Clearly, under any normal circumstances, a company like this would have been left to go bankrupt. The problem is that this would jam up the entire credit market because BS is a counterparty in a vast range of transactions with other banks. (We debated this issue a month ago with a number of commentators arguing that the problem of counterparty risk was not such a big deal).
Some light relief is provided by the announcement by Standard & Poors, the day before Bear imploded, that the worst was over. This will go down with Irving Fisher’s comment in late 1929, that the stock market had reached “what looks like a permanently high plateau”. But at least Fisher wasn’t being paid to judge the stock market. Surely it’s now time to kill off the quasi-official role of the ratings agencies, as Justin Fox has just argued in Time
Looking ahead, the limits of the white knight strategy employed in this case must be approaching. JPM will take a while digesting this mess, and Bank of America has already done its bit when it agreed to rescue Countrywide. The other big banks have their own problems. Any future maidens in distress will have to look directly to Uncle Sam for a rescue.
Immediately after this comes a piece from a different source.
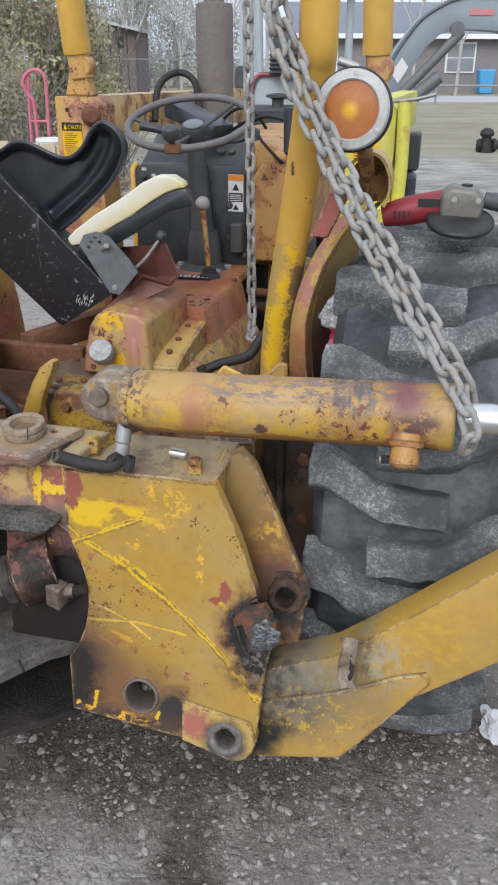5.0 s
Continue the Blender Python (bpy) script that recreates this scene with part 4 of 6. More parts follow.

Update Readers used to the natural order of things might be concerned by the implication that with such a giveaway price, the top brass at BS might be forced to bear the financial consequences of events that were obviously beyond their control. Never fear. According to this Reuters report in the Guardian, while most employees up to junior executive levels will lose both their jobs and the shares they were encouraged to buy, with no “golden parachutes:
JPMorgan Chief Financial Officer Mike Cavanagh late Sunday said taking over Bear would generate about $6 billion in merger-related costs.
JPMorgan has not broken down those figures, but much of that will be earmarked for severance pay and potential exit packages for top executives like Schwartz.
A person familiar with the transaction told Reuters that roughly $1 billion of those costs would be earmarked for severance and retention.